— start Material —

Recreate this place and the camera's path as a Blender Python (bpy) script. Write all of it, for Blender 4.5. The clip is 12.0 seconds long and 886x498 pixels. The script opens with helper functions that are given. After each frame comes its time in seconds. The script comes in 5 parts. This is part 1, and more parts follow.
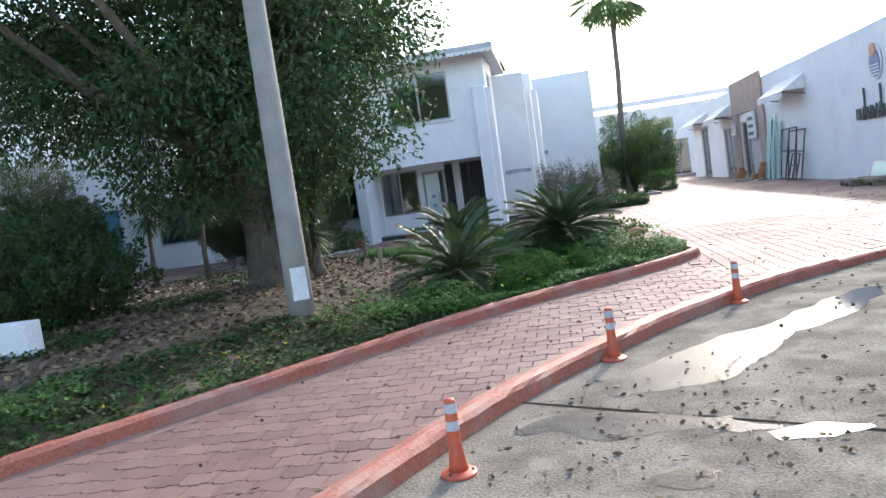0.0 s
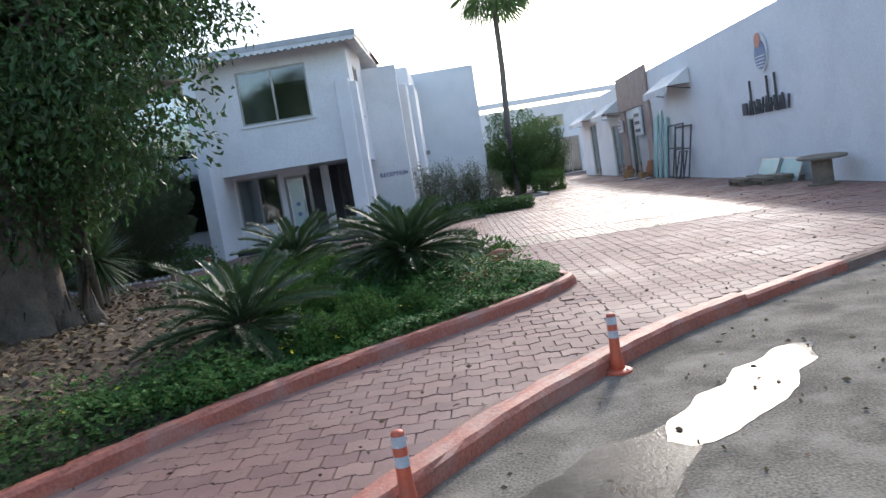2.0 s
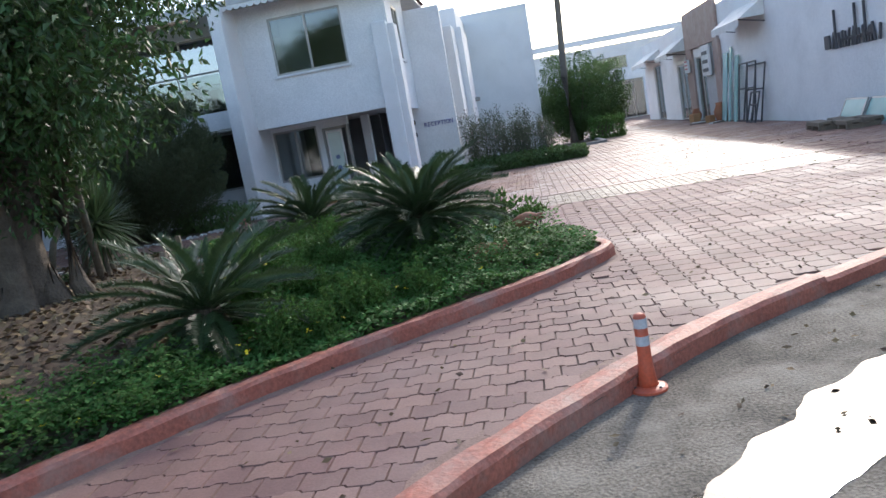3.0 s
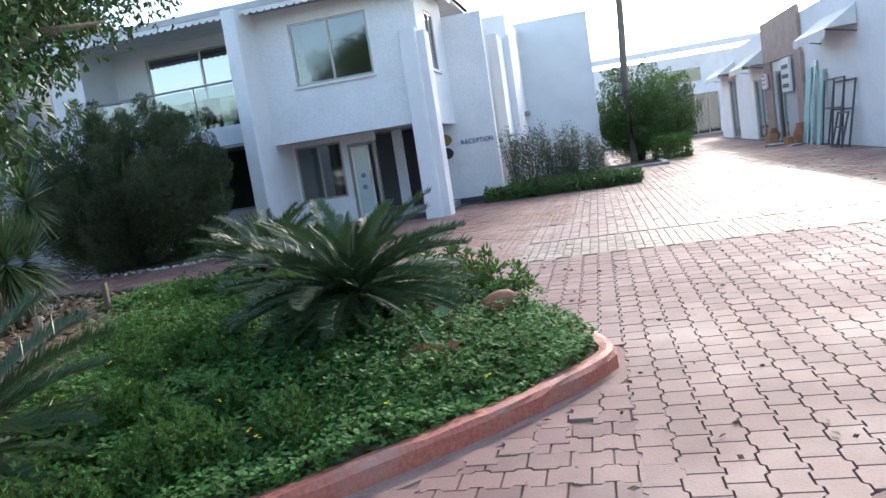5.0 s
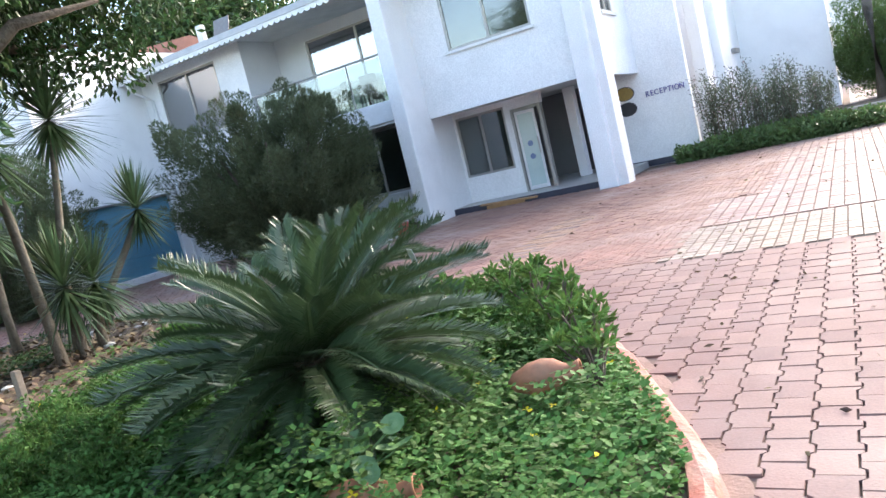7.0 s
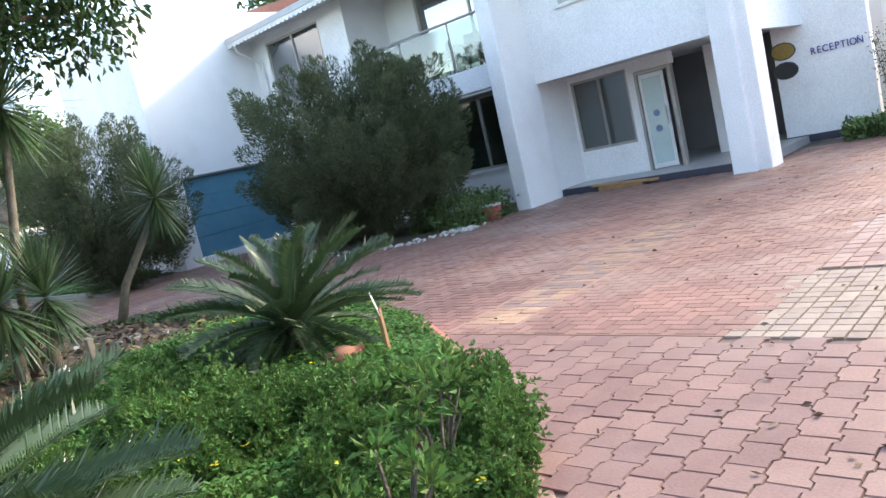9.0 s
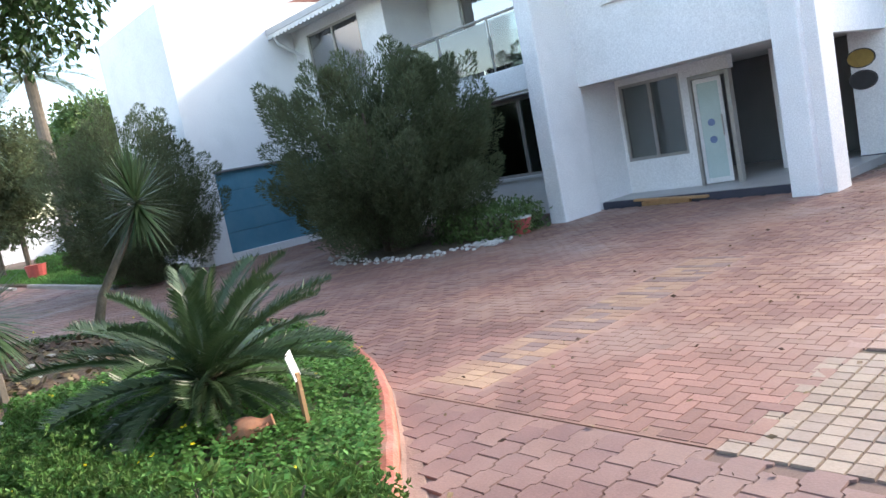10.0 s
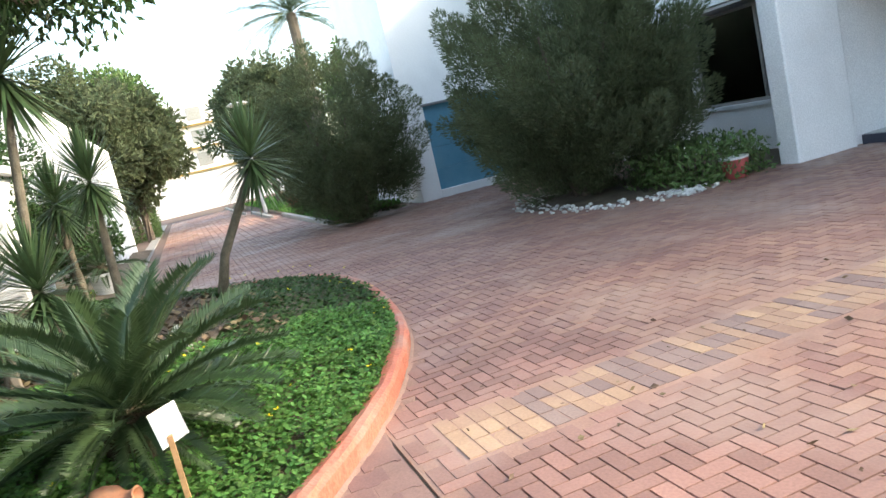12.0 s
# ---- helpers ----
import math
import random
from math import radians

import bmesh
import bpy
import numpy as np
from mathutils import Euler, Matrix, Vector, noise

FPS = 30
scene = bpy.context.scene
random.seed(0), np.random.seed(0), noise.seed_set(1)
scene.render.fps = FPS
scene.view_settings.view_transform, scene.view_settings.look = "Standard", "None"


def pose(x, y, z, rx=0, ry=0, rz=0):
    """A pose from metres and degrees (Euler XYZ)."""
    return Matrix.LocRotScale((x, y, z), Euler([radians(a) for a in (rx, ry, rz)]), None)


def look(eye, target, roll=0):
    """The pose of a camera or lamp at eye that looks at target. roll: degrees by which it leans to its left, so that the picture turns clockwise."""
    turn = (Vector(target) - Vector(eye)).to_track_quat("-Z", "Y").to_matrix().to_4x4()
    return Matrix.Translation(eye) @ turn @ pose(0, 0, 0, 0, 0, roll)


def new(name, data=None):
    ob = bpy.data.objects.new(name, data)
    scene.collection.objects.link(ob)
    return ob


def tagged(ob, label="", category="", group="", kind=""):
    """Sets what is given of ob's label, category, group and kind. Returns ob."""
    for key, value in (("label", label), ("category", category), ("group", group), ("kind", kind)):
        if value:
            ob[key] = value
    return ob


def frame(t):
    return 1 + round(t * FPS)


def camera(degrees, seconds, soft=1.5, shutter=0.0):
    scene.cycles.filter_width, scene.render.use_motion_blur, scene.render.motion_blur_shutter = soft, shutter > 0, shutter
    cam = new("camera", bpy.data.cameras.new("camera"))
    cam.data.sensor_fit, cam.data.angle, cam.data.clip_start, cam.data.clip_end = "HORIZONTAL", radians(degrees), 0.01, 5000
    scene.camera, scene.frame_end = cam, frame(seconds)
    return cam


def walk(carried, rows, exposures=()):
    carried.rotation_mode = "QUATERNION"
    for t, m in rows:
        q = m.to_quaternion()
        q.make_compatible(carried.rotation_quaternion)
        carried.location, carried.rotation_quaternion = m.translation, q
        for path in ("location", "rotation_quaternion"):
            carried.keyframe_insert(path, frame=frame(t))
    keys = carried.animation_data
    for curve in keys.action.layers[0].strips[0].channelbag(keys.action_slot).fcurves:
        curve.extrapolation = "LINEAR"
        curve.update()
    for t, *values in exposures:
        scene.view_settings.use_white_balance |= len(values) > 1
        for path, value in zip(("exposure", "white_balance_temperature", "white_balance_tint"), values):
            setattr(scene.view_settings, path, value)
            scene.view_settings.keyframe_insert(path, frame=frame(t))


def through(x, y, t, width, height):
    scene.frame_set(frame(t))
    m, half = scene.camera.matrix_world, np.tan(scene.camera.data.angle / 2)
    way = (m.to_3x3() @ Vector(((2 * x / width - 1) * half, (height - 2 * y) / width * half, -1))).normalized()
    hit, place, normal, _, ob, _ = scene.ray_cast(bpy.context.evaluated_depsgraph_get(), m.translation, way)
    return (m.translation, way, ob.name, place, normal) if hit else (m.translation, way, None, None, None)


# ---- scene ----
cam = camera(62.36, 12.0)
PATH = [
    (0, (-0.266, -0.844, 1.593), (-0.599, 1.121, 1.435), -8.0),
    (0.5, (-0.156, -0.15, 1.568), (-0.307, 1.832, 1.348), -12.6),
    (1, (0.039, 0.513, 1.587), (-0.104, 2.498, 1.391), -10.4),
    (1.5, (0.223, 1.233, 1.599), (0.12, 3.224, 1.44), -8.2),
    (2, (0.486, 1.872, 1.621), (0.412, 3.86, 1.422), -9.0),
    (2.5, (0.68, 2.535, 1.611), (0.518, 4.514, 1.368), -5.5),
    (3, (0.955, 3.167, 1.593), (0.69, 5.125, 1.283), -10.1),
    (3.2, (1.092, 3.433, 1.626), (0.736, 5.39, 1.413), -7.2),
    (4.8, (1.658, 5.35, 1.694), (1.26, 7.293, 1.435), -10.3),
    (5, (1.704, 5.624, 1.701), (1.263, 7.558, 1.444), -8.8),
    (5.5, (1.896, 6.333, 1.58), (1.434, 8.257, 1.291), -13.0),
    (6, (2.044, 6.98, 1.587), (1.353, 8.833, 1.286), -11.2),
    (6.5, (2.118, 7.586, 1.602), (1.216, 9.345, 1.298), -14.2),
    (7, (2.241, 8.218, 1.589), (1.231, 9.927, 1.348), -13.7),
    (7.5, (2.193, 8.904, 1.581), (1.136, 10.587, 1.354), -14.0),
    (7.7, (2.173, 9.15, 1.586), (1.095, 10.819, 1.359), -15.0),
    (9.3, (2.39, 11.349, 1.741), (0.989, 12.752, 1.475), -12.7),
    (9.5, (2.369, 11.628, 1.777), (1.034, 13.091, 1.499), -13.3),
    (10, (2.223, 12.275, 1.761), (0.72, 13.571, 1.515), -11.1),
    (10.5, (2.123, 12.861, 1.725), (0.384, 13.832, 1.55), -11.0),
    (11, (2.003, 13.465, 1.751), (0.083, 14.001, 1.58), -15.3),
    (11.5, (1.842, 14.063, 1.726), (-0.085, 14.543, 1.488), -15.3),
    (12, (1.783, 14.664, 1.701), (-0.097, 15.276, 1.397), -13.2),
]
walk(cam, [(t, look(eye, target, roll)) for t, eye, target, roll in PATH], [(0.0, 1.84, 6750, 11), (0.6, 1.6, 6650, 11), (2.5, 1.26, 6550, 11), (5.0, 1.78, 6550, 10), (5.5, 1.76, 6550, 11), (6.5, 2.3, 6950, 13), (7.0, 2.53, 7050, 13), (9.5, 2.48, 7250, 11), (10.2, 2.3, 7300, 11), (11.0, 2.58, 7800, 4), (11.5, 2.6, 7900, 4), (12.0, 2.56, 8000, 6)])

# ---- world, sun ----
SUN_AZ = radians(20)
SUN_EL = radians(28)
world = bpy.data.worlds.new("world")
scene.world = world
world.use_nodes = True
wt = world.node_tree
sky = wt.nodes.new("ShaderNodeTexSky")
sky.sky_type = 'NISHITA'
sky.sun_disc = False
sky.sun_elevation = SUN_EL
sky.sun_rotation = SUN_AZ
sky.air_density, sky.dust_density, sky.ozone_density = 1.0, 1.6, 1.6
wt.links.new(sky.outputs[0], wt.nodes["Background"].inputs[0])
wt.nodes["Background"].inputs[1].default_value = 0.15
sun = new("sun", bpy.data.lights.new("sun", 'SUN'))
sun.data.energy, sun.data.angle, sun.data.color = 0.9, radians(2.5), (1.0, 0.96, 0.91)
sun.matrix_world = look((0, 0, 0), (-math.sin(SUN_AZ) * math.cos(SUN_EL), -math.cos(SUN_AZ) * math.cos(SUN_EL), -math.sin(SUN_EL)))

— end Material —

_What to do_:
Reproduce every line precisely as given, omitting all pictures.

_Expected answer_:
Recreate this place and the camera's path as a Blender Python (bpy) script. Write all of it, for Blender 4.5. The clip is 12.0 seconds long and 886x498 pixels. The script opens with helper functions that are given. After each frame comes its time in seconds. The script comes in 5 parts. This is part 1, and more parts follow.
0.0 s
2.0 s
3.0 s
5.0 s
7.0 s
9.0 s
10.0 s
12.0 s
# ---- helpers ----
import math
import random
from math import radians

import bmesh
import bpy
import numpy as np
from mathutils import Euler, Matrix, Vector, noise

FPS = 30
scene = bpy.context.scene
random.seed(0), np.random.seed(0), noise.seed_set(1)
scene.render.fps = FPS
scene.view_settings.view_transform, scene.view_settings.look = "Standard", "None"


def pose(x, y, z, rx=0, ry=0, rz=0):
    """A pose from metres and degrees (Euler XYZ)."""
    return Matrix.LocRotScale((x, y, z), Euler([radians(a) for a in (rx, ry, rz)]), None)


def look(eye, target, roll=0):
    """The pose of a camera or lamp at eye that looks at target. roll: degrees by which it leans to its left, so that the picture turns clockwise."""
    turn = (Vector(target) - Vector(eye)).to_track_quat("-Z", "Y").to_matrix().to_4x4()
    return Matrix.Translation(eye) @ turn @ pose(0, 0, 0, 0, 0, roll)


def new(name, data=None):
    ob = bpy.data.objects.new(name, data)
    scene.collection.objects.link(ob)
    return ob


def tagged(ob, label="", category="", group="", kind=""):
    """Sets what is given of ob's label, category, group and kind. Returns ob."""
    for key, value in (("label", label), ("category", category), ("group", group), ("kind", kind)):
        if value:
            ob[key] = value
    return ob


def frame(t):
    return 1 + round(t * FPS)


def camera(degrees, seconds, soft=1.5, shutter=0.0):
    scene.cycles.filter_width, scene.render.use_motion_blur, scene.render.motion_blur_shutter = soft, shutter > 0, shutter
    cam = new("camera", bpy.data.cameras.new("camera"))
    cam.data.sensor_fit, cam.data.angle, cam.data.clip_start, cam.data.clip_end = "HORIZONTAL", radians(degrees), 0.01, 5000
    scene.camera, scene.frame_end = cam, frame(seconds)
    return cam


def walk(carried, rows, exposures=()):
    carried.rotation_mode = "QUATERNION"
    for t, m in rows:
        q = m.to_quaternion()
        q.make_compatible(carried.rotation_quaternion)
        carried.location, carried.rotation_quaternion = m.translation, q
        for path in ("location", "rotation_quaternion"):
            carried.keyframe_insert(path, frame=frame(t))
    keys = carried.animation_data
    for curve in keys.action.layers[0].strips[0].channelbag(keys.action_slot).fcurves:
        curve.extrapolation = "LINEAR"
        curve.update()
    for t, *values in exposures:
        scene.view_settings.use_white_balance |= len(values) > 1
        for path, value in zip(("exposure", "white_balance_temperature", "white_balance_tint"), values):
            setattr(scene.view_settings, path, value)
            scene.view_settings.keyframe_insert(path, frame=frame(t))


def through(x, y, t, width, height):
    scene.frame_set(frame(t))
    m, half = scene.camera.matrix_world, np.tan(scene.camera.data.angle / 2)
    way = (m.to_3x3() @ Vector(((2 * x / width - 1) * half, (height - 2 * y) / width * half, -1))).normalized()
    hit, place, normal, _, ob, _ = scene.ray_cast(bpy.context.evaluated_depsgraph_get(), m.translation, way)
    return (m.translation, way, ob.name, place, normal) if hit else (m.translation, way, None, None, None)


# ---- scene ----
cam = camera(62.36, 12.0)
PATH = [
    (0, (-0.266, -0.844, 1.593), (-0.599, 1.121, 1.435), -8.0),
    (0.5, (-0.156, -0.15, 1.568), (-0.307, 1.832, 1.348), -12.6),
    (1, (0.039, 0.513, 1.587), (-0.104, 2.498, 1.391), -10.4),
    (1.5, (0.223, 1.233, 1.599), (0.12, 3.224, 1.44), -8.2),
    (2, (0.486, 1.872, 1.621), (0.412, 3.86, 1.422), -9.0),
    (2.5, (0.68, 2.535, 1.611), (0.518, 4.514, 1.368), -5.5),
    (3, (0.955, 3.167, 1.593), (0.69, 5.125, 1.283), -10.1),
    (3.2, (1.092, 3.433, 1.626), (0.736, 5.39, 1.413), -7.2),
    (4.8, (1.658, 5.35, 1.694), (1.26, 7.293, 1.435), -10.3),
    (5, (1.704, 5.624, 1.701), (1.263, 7.558, 1.444), -8.8),
    (5.5, (1.896, 6.333, 1.58), (1.434, 8.257, 1.291), -13.0),
    (6, (2.044, 6.98, 1.587), (1.353, 8.833, 1.286), -11.2),
    (6.5, (2.118, 7.586, 1.602), (1.216, 9.345, 1.298), -14.2),
    (7, (2.241, 8.218, 1.589), (1.231, 9.927, 1.348), -13.7),
    (7.5, (2.193, 8.904, 1.581), (1.136, 10.587, 1.354), -14.0),
    (7.7, (2.173, 9.15, 1.586), (1.095, 10.819, 1.359), -15.0),
    (9.3, (2.39, 11.349, 1.741), (0.989, 12.752, 1.475), -12.7),
    (9.5, (2.369, 11.628, 1.777), (1.034, 13.091, 1.499), -13.3),
    (10, (2.223, 12.275, 1.761), (0.72, 13.571, 1.515), -11.1),
    (10.5, (2.123, 12.861, 1.725), (0.384, 13.832, 1.55), -11.0),
    (11, (2.003, 13.465, 1.751), (0.083, 14.001, 1.58), -15.3),
    (11.5, (1.842, 14.063, 1.726), (-0.085, 14.543, 1.488), -15.3),
    (12, (1.783, 14.664, 1.701), (-0.097, 15.276, 1.397), -13.2),
]
walk(cam, [(t, look(eye, target, roll)) for t, eye, target, roll in PATH], [(0.0, 1.84, 6750, 11), (0.6, 1.6, 6650, 11), (2.5, 1.26, 6550, 11), (5.0, 1.78, 6550, 10), (5.5, 1.76, 6550, 11), (6.5, 2.3, 6950, 13), (7.0, 2.53, 7050, 13), (9.5, 2.48, 7250, 11), (10.2, 2.3, 7300, 11), (11.0, 2.58, 7800, 4), (11.5, 2.6, 7900, 4), (12.0, 2.56, 8000, 6)])

# ---- world, sun ----
SUN_AZ = radians(20)
SUN_EL = radians(28)
world = bpy.data.worlds.new("world")
scene.world = world
world.use_nodes = True
wt = world.node_tree
sky = wt.nodes.new("ShaderNodeTexSky")
sky.sky_type = 'NISHITA'
sky.sun_disc = False
sky.sun_elevation = SUN_EL
sky.sun_rotation = SUN_AZ
sky.air_density, sky.dust_density, sky.ozone_density = 1.0, 1.6, 1.6
wt.links.new(sky.outputs[0], wt.nodes["Background"].inputs[0])
wt.nodes["Background"].inputs[1].default_value = 0.15
sun = new("sun", bpy.data.lights.new("sun", 'SUN'))
sun.data.energy, sun.data.angle, sun.data.color = 0.9, radians(2.5), (1.0, 0.96, 0.91)
sun.matrix_world = look((0, 0, 0), (-math.sin(SUN_AZ) * math.cos(SUN_EL), -math.cos(SUN_AZ) * math.cos(SUN_EL), -math.sin(SUN_EL)))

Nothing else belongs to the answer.